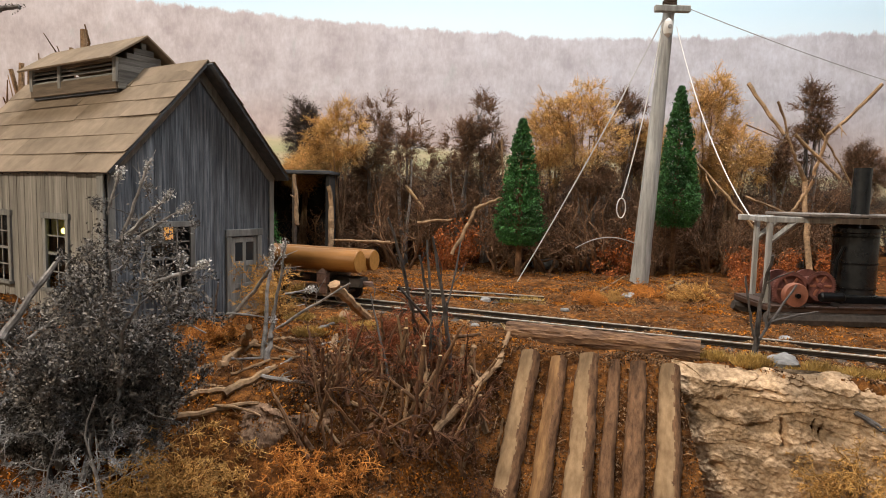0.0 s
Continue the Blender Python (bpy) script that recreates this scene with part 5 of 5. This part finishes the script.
BRUSHWOOD = [
    ((-0.24, 24.35, -2.60), (2.75, 28.50, -0.56), 0.174, 0.153, 2),
    ((2.75, 28.50, -0.56), (3.25, 30.00, 0.36), 0.153, 0.107, 1),
    ((1.33, 28.40, -1.09), (1.48, 28.00, 0.12), 0.178, 0.125, 0),
    ((2.02, 26.10, -3.11), (1.72, 26.00, -1.44), 0.140, 0.093, 1),
    ((0.80, 27.35, -1.57), (1.07, 28.00, 0.24), 0.122, 0.100, 0),
    ((2.47, 25.60, -3.63), (2.66, 25.60, -2.25), 0.069, 0.046, 0),
    ((-2.75, 25.00, -5.03), (-0.20, 25.50, -0.25), 0.089, 0.068, 2),
    ((-1.67, 24.50, -4.76), (-1.23, 25.30, -0.81), 0.087, 0.068, 2),
    ((-4.66, 23.50, -3.91), (-2.37, 23.50, -4.19), 0.052, 0.042, 1),
    ((-2.97, 24.00, -5.02), (-2.68, 25.00, -1.70), 0.150, 0.089, 2),
]
BRUSHWOOD_MORE = [
    ((0.15, 24.00, -4.94), (0.28, 25.50, -1.08), 0.129, 0.114, 1),
    ((-1.19, 24.00, -4.97), (-1.69, 24.30, -3.04), 0.171, 0.130, 1),
    ((0.52, 29.00, 0.25), (1.86, 29.50, 0.38), 0.104, 0.079, 1),
]
GREYTWIGS = [
    ((-12.04, 23.60, 5.07), (-10.93, 23.60, 7.92), 0.074, 0.042, 3),
    ((-12.76, 24.00, 5.88), (-12.19, 24.00, 7.60), 0.064, 0.043, 2),
    ((-12.26, 23.40, 4.65), (-9.94, 23.20, 6.84), 0.094, 0.052, 3),
    ((-11.62, 23.40, 4.88), (-9.32, 23.20, 6.30), 0.073, 0.041, 3),
    ((-10.72, 23.20, 3.45), (-8.58, 23.00, 4.26), 0.083, 0.062, 3),
    ((-9.80, 23.00, 2.76), (-9.53, 23.00, 4.55), 0.062, 0.041, 2),
    ((-15.60, 22.00, 1.48), (-14.22, 23.50, 4.38), 0.157, 0.105, 2),
    ((-11.03, 20.00, -3.23), (-11.53, 20.00, -1.14), 0.071, 0.036, 3),
    ((-11.53, 20.00, -1.23), (-11.13, 20.00, 0.19), 0.036, 0.027, 2),
    ((-14.93, 22.50, 1.38), (-13.94, 23.30, 2.50), 0.080, 0.042, 2),
]
SNAGS = [
    ((28.02, 60.00, 17.84), (30.61, 58.00, 13.04), 0.375, 0.311, 0),
    ((31.08, 57.00, 12.96), (34.79, 56.00, 9.04), 0.305, 0.300, 0),
    ((38.43, 57.00, 17.48), (33.95, 57.00, 12.93), 0.305, 0.305, 1),
    ((33.95, 57.00, 12.93), (33.25, 57.50, 9.44), 0.305, 0.308, 0),
    ((33.00, 57.00, 8.91), (31.09, 57.00, 5.94), 0.305, 0.254, 0),
    ((33.74, 58.00, 13.52), (36.79, 57.50, 8.51), 0.207, 0.154, 1),
    ((29.89, 58.00, 15.94), (30.99, 58.00, 12.70), 0.207, 0.207, 1),
    ((32.12, 55.00, 0.08), (32.52, 57.50, 8.91), 0.540, 0.411, 1),
    ((32.52, 57.50, 8.91), (30.55, 57.50, 12.90), 0.411, 0.205, 2),
    ((22.41, 58.00, 10.82), (27.50, 56.00, 4.53), 0.259, 0.250, 2),
]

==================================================

Your task: From the data above, write out everything exactly except the pictures.

Answer to the exercise:
0.0 s
Continue the Blender Python (bpy) script that recreates this scene with part 5 of 5. This part finishes the script.
BRUSHWOOD = [
    ((-0.24, 24.35, -2.60), (2.75, 28.50, -0.56), 0.174, 0.153, 2),
    ((2.75, 28.50, -0.56), (3.25, 30.00, 0.36), 0.153, 0.107, 1),
    ((1.33, 28.40, -1.09), (1.48, 28.00, 0.12), 0.178, 0.125, 0),
    ((2.02, 26.10, -3.11), (1.72, 26.00, -1.44), 0.140, 0.093, 1),
    ((0.80, 27.35, -1.57), (1.07, 28.00, 0.24), 0.122, 0.100, 0),
    ((2.47, 25.60, -3.63), (2.66, 25.60, -2.25), 0.069, 0.046, 0),
    ((-2.75, 25.00, -5.03), (-0.20, 25.50, -0.25), 0.089, 0.068, 2),
    ((-1.67, 24.50, -4.76), (-1.23, 25.30, -0.81), 0.087, 0.068, 2),
    ((-4.66, 23.50, -3.91), (-2.37, 23.50, -4.19), 0.052, 0.042, 1),
    ((-2.97, 24.00, -5.02), (-2.68, 25.00, -1.70), 0.150, 0.089, 2),
]
BRUSHWOOD_MORE = [
    ((0.15, 24.00, -4.94), (0.28, 25.50, -1.08), 0.129, 0.114, 1),
    ((-1.19, 24.00, -4.97), (-1.69, 24.30, -3.04), 0.171, 0.130, 1),
    ((0.52, 29.00, 0.25), (1.86, 29.50, 0.38), 0.104, 0.079, 1),
]
GREYTWIGS = [
    ((-12.04, 23.60, 5.07), (-10.93, 23.60, 7.92), 0.074, 0.042, 3),
    ((-12.76, 24.00, 5.88), (-12.19, 24.00, 7.60), 0.064, 0.043, 2),
    ((-12.26, 23.40, 4.65), (-9.94, 23.20, 6.84), 0.094, 0.052, 3),
    ((-11.62, 23.40, 4.88), (-9.32, 23.20, 6.30), 0.073, 0.041, 3),
    ((-10.72, 23.20, 3.45), (-8.58, 23.00, 4.26), 0.083, 0.062, 3),
    ((-9.80, 23.00, 2.76), (-9.53, 23.00, 4.55), 0.062, 0.041, 2),
    ((-15.60, 22.00, 1.48), (-14.22, 23.50, 4.38), 0.157, 0.105, 2),
    ((-11.03, 20.00, -3.23), (-11.53, 20.00, -1.14), 0.071, 0.036, 3),
    ((-11.53, 20.00, -1.23), (-11.13, 20.00, 0.19), 0.036, 0.027, 2),
    ((-14.93, 22.50, 1.38), (-13.94, 23.30, 2.50), 0.080, 0.042, 2),
]
SNAGS = [
    ((28.02, 60.00, 17.84), (30.61, 58.00, 13.04), 0.375, 0.311, 0),
    ((31.08, 57.00, 12.96), (34.79, 56.00, 9.04), 0.305, 0.300, 0),
    ((38.43, 57.00, 17.48), (33.95, 57.00, 12.93), 0.305, 0.305, 1),
    ((33.95, 57.00, 12.93), (33.25, 57.50, 9.44), 0.305, 0.308, 0),
    ((33.00, 57.00, 8.91), (31.09, 57.00, 5.94), 0.305, 0.254, 0),
    ((33.74, 58.00, 13.52), (36.79, 57.50, 8.51), 0.207, 0.154, 1),
    ((29.89, 58.00, 15.94), (30.99, 58.00, 12.70), 0.207, 0.207, 1),
    ((32.12, 55.00, 0.08), (32.52, 57.50, 8.91), 0.540, 0.411, 1),
    ((32.52, 57.50, 8.91), (30.55, 57.50, 12.90), 0.411, 0.205, 2),
    ((22.41, 58.00, 10.82), (27.50, 56.00, 4.53), 0.259, 0.250, 2),
]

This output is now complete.